Mango Poppyseed Vinaigrette (Disneyworld’s Polynesian Luau)
1 tablespoon corn syrup
2 tablespoons molasses
4 tablespoons sugar
1/2 mango pureed
1/2 cup apple cider vinegar
1 teaspoon garlic, chopped
1/2 teaspoon onion powder
2 cups canola oil
1 tablespoon Dijon mustard
1 tablespoon poppy seeds
1 pinch salt
to taste, white pepper
Wash and peel mango. Dice into cubes and puree in the food processor. Continue blending and add the rest of the ingredients (except canola oil and poppy seeds), blend until creamy consistency. Pour in canola oil slowly until completely emulsified; add poppy seeds at the very end. Adjust seasoning to taste and keep refrigerated.

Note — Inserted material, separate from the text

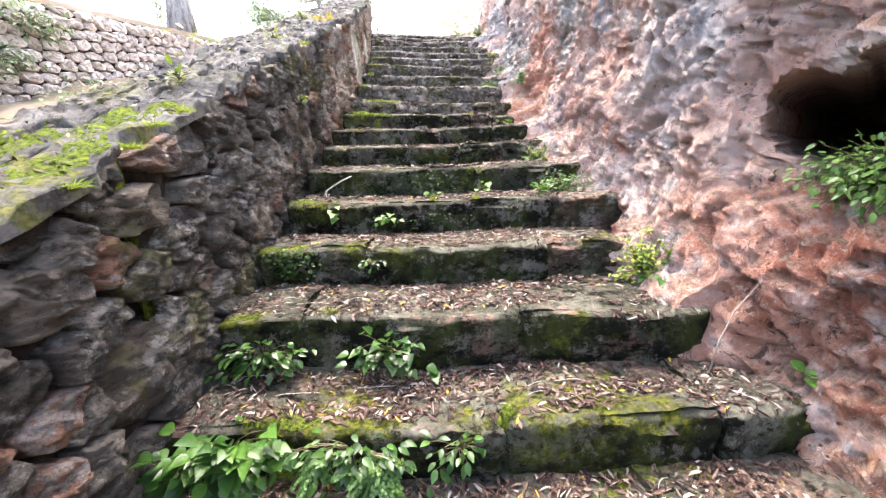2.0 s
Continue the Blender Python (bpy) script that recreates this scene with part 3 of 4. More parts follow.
def surface_of(prefixes):
    V, F = [], []
    for ob in scene.objects:
        if ob.type == "MESH" and ob.name.split(".")[0] in prefixes:
            base = len(V)
            V += [v.co.copy() for v in ob.data.vertices]
            F += [tuple(base + k for k in p.vertices) for p in ob.data.polygons]
    return BVHTree.FromPolygons(V, F)


TREADS = surface_of(("step_stone", "ground", "cap_stone", "cliff"))


def rest(x, y, z_from=None):
    """Where a thing dropped at x, y comes to rest, and the surface's normal there."""
    start = (float(stair(y)) + 0.35) if z_from is None else z_from
    at, normal, _, _ = TREADS.ray_cast(Vector((x, y, start)), Vector((0, 0, -1)))
    return (at, normal) if at is not None else (Vector((x, y, start - 0.35)), Vector((0, 0, 1)))


# ---- leaves ----
def leaf_material(name, dark, light, island=False, gloss=0.45, through=0.35):
    k = Nodes(name, gloss, 0.4)
    r = k.random(island)
    c = k.mix(r, dark, light)
    c = k.mix(k.ramp(k.noise(60, 3), 0.35, 0.65), k.mix(0.25, c, (0.02, 0.03, 0.01)), c)
    k.put(c, k.b.inputs["Base Color"])
    tr = k.t.nodes.new("ShaderNodeBsdfTranslucent")
    k.put(c, tr.inputs["Color"])
    mx = k.t.nodes.new("ShaderNodeMixShader")
    mx.inputs[0].default_value = through
    out = k.t.nodes["Material Output"]
    k.t.links.new(k.b.outputs[0], mx.inputs[1])
    k.t.links.new(tr.outputs[0], mx.inputs[2])
    k.t.links.new(mx.outputs[0], out.inputs["Surface"])
    return k.m


def litter_material():
    k = Nodes("dry_fallen_leaf", 0.7)
    r = k.random(True)
    ramp = k.t.nodes.new("ShaderNodeValToRGB")
    ramp.color_ramp.interpolation = "CONSTANT"
    stops = [(0.0, (0.022, 0.013, 0.011)), (0.32, (0.052, 0.029, 0.024)), (0.58, (0.095, 0.060, 0.049)), (0.78, (0.16, 0.115, 0.095)), (0.90, (0.30, 0.25, 0.215)), (0.965, (0.30, 0.21, 0.035)), (0.985, (0.40, 0.37, 0.33))]
    while len(ramp.color_ramp.elements) < len(stops):
        ramp.color_ramp.elements.new(0.5)
    for e, (at, col) in zip(ramp.color_ramp.elements, stops):
        e.position, e.color = at, (*col, 1)
    k.put(r, ramp.inputs[0])
    return k.done(ramp.outputs[0])


LITTER = litter_material()
IVY = leaf_material("glossy_dark_green_leaf", (0.02, 0.06, 0.015), (0.075, 0.16, 0.03), gloss=0.32)
BRIGHT = leaf_material("fresh_green_leaf", (0.06, 0.15, 0.025), (0.16, 0.29, 0.045))
LUSH = leaf_material("mid_green_leaf", (0.035, 0.10, 0.018), (0.10, 0.21, 0.034), gloss=0.38)
FINE = leaf_material("small_green_foliage", (0.05, 0.13, 0.03), (0.17, 0.29, 0.06), island=True)
YELLOWISH = leaf_material("yellow_green_foliage", (0.14, 0.22, 0.03), (0.36, 0.40, 0.05), island=True)
GREYGREEN = leaf_material("grey_green_foliage", (0.12, 0.18, 0.09), (0.28, 0.35, 0.20), island=True)
CREEP = leaf_material("dark_creeper_leaf", (0.012, 0.035, 0.008), (0.045, 0.10, 0.02), island=True, gloss=0.85)
STEM = leaf_material("green_brown_stem", (0.08, 0.09, 0.03), (0.16, 0.12, 0.06), through=0.0)


def twig_material():
    k = Nodes("bleached_twig", 0.8)
    return k.done(k.mix(k.noise(30, 4), (0.30, 0.26, 0.22), (0.55, 0.52, 0.48)))


def moss_material(name="cushion_moss", lo=(0.03, 0.052, 0.006), hi=(0.18, 0.225, 0.025)):
    k = Nodes(name, 0.95)
    n = k.noise(55, 6, 0.75)
    c = k.mix(k.ramp(n, 0.35, 0.65), lo, hi)
    return k.done(c, n, 1.0, 0.03)


TWIG, MOSS = twig_material(), moss_material()
OCHRE = moss_material("ochre_moss", (0.13, 0.09, 0.015), (0.42, 0.30, 0.05))
OUTLINES = {
    "heart": ((0, 0.04), (0.04, 0.26), (0.18, 0.40), (0.38, 0.38), (0.62, 0.25), (0.84, 0.11), (1, 0.005)),
    "ovate": ((0, 0.03), (0.15, 0.18), (0.4, 0.27), (0.65, 0.22), (0.85, 0.11), (1, 0.005)),
    "round": ((0, 0.08), (0.1, 0.34), (0.35, 0.5), (0.65, 0.48), (0.9, 0.28), (1, 0.03)),
    "lance": ((0, 0.01), (0.25, 0.08), (0.55, 0.095), (0.8, 0.06), (1, 0.004)),
}


def leaf_shape(kind, fold=0.07, droop=0.22):
    """Points and faces of a leaf of length 1 along y, face up."""
    V, F = [], []
    for t, w in OUTLINES[kind]:
        z = -droop * t * t
        V += [(-w, t, z + fold * w * 4), (0, t, z), (w, t, z + fold * w * 4)]
    for a in range(len(OUTLINES[kind]) - 1):
        F += [(3 * a, 3 * a + 1, 3 * a + 4, 3 * a + 3), (3 * a + 1, 3 * a + 2, 3 * a + 5, 3 * a + 4)]
    return np.array(V), F


def lobed(kind="ovate"):
    """A leaf of three leaflets."""
    V, F = [], []
    for turn, size in ((0, 1.0), (58, 0.8), (-58, 0.8)):
        v, f = leaf_shape(kind)
        c, s = math.cos(radians(turn)), math.sin(radians(turn))
        v = v * size
        v = np.stack([v[:, 0] * c - v[:, 1] * s, v[:, 0] * s + v[:, 1] * c, v[:, 2]], 1)
        F += [tuple(len(V) + k for k in q) for q in f]
        V += list(v)
    return np.array(V), F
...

And finally, what would a summer meal be without a little something cold to finish the meal? I know…and this may be the easiest, most perfect way to end a meal any time of the year. I will also add to make sure you buy quality chocolate milk. The main ingredient in this recipe is key to the quality of the finished product.
16 oz. whipped topping, thawed
14 oz. can sweetened condensed milk
1-gallon chocolate milk
In a mixing bowl, combine the whipped topping and condensed milk until thoroughly blended. Pour the mixture into the tub of an ice cream freezer. Pour chocolate milk into the tub with mixture until it reaches the fill line of the container. Put the top on and freeze according to machine directions.
Note: This will be a very soft ice cream, just like the real Wendy’s frosty. Your machine probably will not stall during the freezing process to indicate a frozen product. This should take about 20 minutes or so. That time may vary on temperature and conditions where the machine is being operated.